Wenn die wichtigen Entscheider*innen nicht sehen, wie herausragend der eigene Beitrag ist, ist das schmerzhaft. Manchmal braucht es viel Zeit, sich einzugestehen: »Von Vorgesetzten und Personalverantwortlichen werde ich unterschätzt.« Die eigenen Mitarbeiter, Klient*innen und Kolleg*innen sind längst zu Fans geworden, die Arbeit selbst ist befriedigend, die Ergebnisse sind spektakulär. Die Erkenntnis, trotz tatsächlicher Erfolge von denen übersehen zu werden, die sie entdecken sollten, wird von den Betroffenen lange verdrängt. Schließlich resignieren sie, beklagen sich, fordern Anerkennung ein und suchen nach Erklärungen, warum sie keine Wertschätzung erfahren. Chefs, die Unternehmen – oder gleich die ganze Welt – scheinen ein Irrenhaus zu sein. »Mindestens die Hälfte ist leicht irre, es gibt aber auch schwere Fälle.« Diese Schlussfolgerung ist ebenso populär wie tückisch. Sie wird durch Veröffentlichungen verstärkt und bringt Menschen dazu, den Grund für ihre Frustration bei anderen zu suchen, statt selbst für ihre Sichtbarkeit und Anerkennung zu sorgen.

 

 

Dorothea AssigDorothee Echter: „Eines Tages werden sie sehen, wie gut ich bin!“ Wie Karrieremythen Ihren Erfolg blockieren und Sie dennoch weiterkommen

 

Der Prozess des Sichtbarwerdens

Der Entdecktwerden-Mythos ist eine Erfolgsbremse, die von der Vorstellung lebt, andere Menschen seien für Ihre Karriere verantwortlich, in der Lage, willens oder gar verpflichtet, Ihre Leistung zu erkennen, korrekt zu benennen und Sie als Führungskraft zu entdecken. Hier schließt sich nahtlos Mythos 5 »Karriereplanung ist Sache des Unternehmens« an. Wodurch sollten Sie anderen auffallen? Warum sollten sich andere die Mühe machen, Ihre Erfolge zu erkennen, zu benennen, anderen davon zu berichten und Sie zu fördern? Um entdeckt zu werden, müssen Sie selbst den komplexen Prozess des Sichtbarwerdens gestalten. Dafür brauchen Sie ein entsprechendes Verhaltensrepertoire.

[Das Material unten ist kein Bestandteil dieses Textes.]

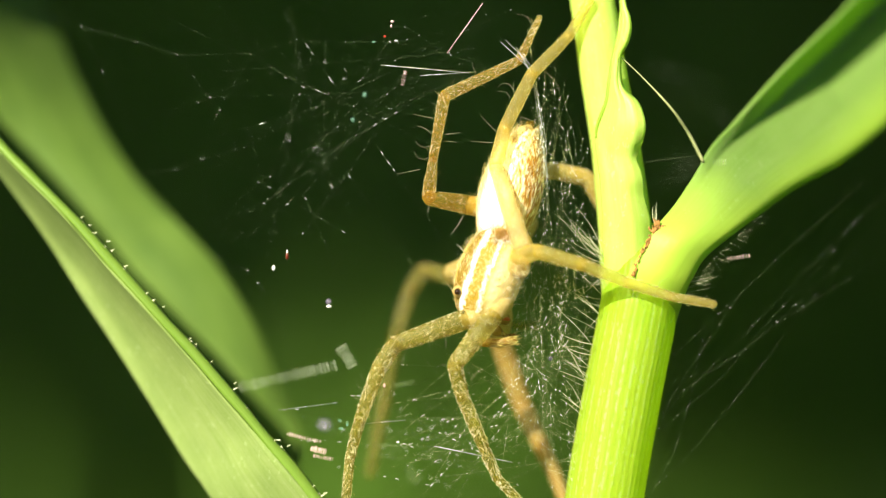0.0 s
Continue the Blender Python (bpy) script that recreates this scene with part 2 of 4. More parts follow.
def spline(points, n):
    """n + 1 points evenly along a smooth curve through the given ones."""
    pts = [Vector(p) for p in points]
    if len(pts) == 2:
        return [pts[0].lerp(pts[1], i / n) for i in range(n + 1)]
    ext = [pts[0] * 2 - pts[1], *pts, pts[-1] * 2 - pts[-2]]
    dense = []
    for i in range(1, len(ext) - 2):
        p0, p1, p2, p3 = ext[i - 1:i + 3]
        for j in range(24):
            t = j / 24
            dense.append(0.5 * (2 * p1 + (p2 - p0) * t + (2 * p0 - 5 * p1 + 4 * p2 - p3) * t * t + (3 * p1 - p0 - 3 * p2 + p3) * t ** 3))
    dense.append(pts[-1])
    acc = [0.0]
    for a, b in zip(dense, dense[1:]):
        acc.append(acc[-1] + (b - a).length)
    out, j = [], 0
    for i in range(n + 1):
        s = acc[-1] * i / n
        while j < len(acc) - 2 and acc[j + 1] < s:
            j += 1
        span = acc[j + 1] - acc[j] or 1e-9
        out.append(dense[j].lerp(dense[j + 1], min(1.0, (s - acc[j]) / span)))
    return out


def sides_of(way):
    a = way.cross(Vector((0, 1, 0)))
    if a.length < 1e-6 * max(1, way.length):
        a = way.cross(Vector((1, 0, 0)))
    a.normalize()
    return a, way.cross(a).normalized()


def tube(bm, pts, radius, sides=8, shape=None, flat=1.0):
    """A closed tube along points in metres; radius(u) in metres; shape(u, angle) scales it. Has uv: u along, v round."""
    layer = bm.loops.layers.uv.verify()
    rings, n = [], len(pts) - 1
    for i, p in enumerate(pts):
        way = (pts[min(i + 1, n)] - pts[max(i - 1, 0)]).normalized()
        a, b = sides_of(way)
        r, ring = radius(i / n), []
        for k in range(sides):
            w = 2 * math.pi * k / sides
            s = r * (shape(i / n, w) if shape else 1)
            ring.append(bm.verts.new(p + a * (s * math.cos(w)) + b * (s * flat * math.sin(w))))
        rings.append(ring)
    for i in range(n):
        for k in range(sides):
            q = (k + 1) % sides
            f = bm.faces.new((rings[i][k], rings[i][q], rings[i + 1][q], rings[i + 1][k]))
            for loop, uv in zip(f.loops, ((i / n, k / sides), (i / n, (k + 1) / sides), ((i + 1) / n, (k + 1) / sides), ((i + 1) / n, k / sides))):
                loop[layer].uv = uv
    bm.faces.new(rings[0][::-1])
    bm.faces.new(rings[-1])
    return bm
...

Das Feld, in dem eine Leistung erbracht wird, ist ein anderes als das, von dem Anerkennung ausgeht. Doch was ist überhaupt ein »Feld«? Ein Feld ist ein Personenkreis mit einer speziellen Agenda. Wenn die Beraterin von ihren Seminarteilnehmer*innen hochgelobt wird, aber die Entscheider*innen und Auftraggeber*innen das nicht interessiert, weil es als selbstverständlich gilt. Wenn der Ingenieur seinen Projektvorschlag, mit dem Millionen eingespart werden können, dem Vorstand schickt, aber dieser ihn dennoch nicht zu seiner samstäglichen Golfrunde einlädt. Wenn das interne Konzernberatungsteam bei einer äußerst schwierigen Zielgruppe unbestrittene Erfolge erzielt und beim Topmanagement selbst als »schwierig« gilt, dann kann die Hoffnung auf Anerkennung nicht erfüllt werden. Diese beiden Felder können so unterschiedlich sein, dass es nicht einmal eine gemeinsame Sprache gibt.

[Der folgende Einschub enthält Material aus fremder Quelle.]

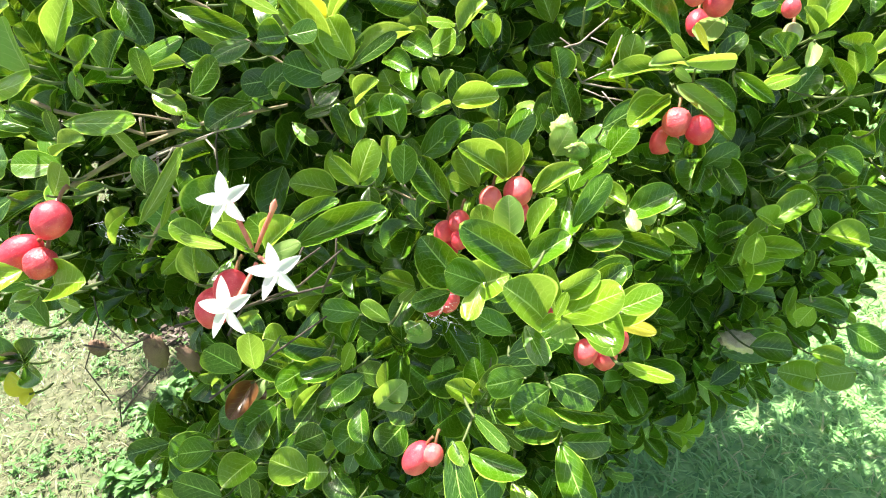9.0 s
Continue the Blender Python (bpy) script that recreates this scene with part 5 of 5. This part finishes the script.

In diesem Feld wird die Leistung erbracht:
»Er hat das neue Unternehmen integriert.«
»Sie konnte 30 Prozent Wachstum erreichen.«
»Er hat seinen Bonus wirklich verdient.«
»Sie ist ein Vorbild an Disziplin.«
»Er macht jedes Projekt erfolgreich.«
»Deshalb hat sie diese hervor- ragende Jahresbewertung bekommen.«

In diesem Feld entsteht Anerkennung:
»Er versteht es, Menschen zu verbinden.«
»Sie hat mich neulich eingeladen.«
»Er hat mir gratuliert.«
»Sie bringt die interessantesten Personen zusammen.«
»Er ist ein sehr aufmerksamer Zuhörer.«
»Sie weiß unsere Anstrengung zu würdigen.«

Das Feld, auf dem Ihre Leistung gilt, ist nicht das Feld, auf dem Ihre Karriere gemacht wird. Im Alltag ist es manchmal schwer zu erkennen, denn es kann in beiden Feldern positiv über Sie gesprochen werden. Sie werden beide Male gesehen. Beides motiviert. Beides verheißt Anerkennung. Erkennen Sie, wie Sie gesehen werden? Ob als Erfolgsversprechen oder als Leistungsversprechen?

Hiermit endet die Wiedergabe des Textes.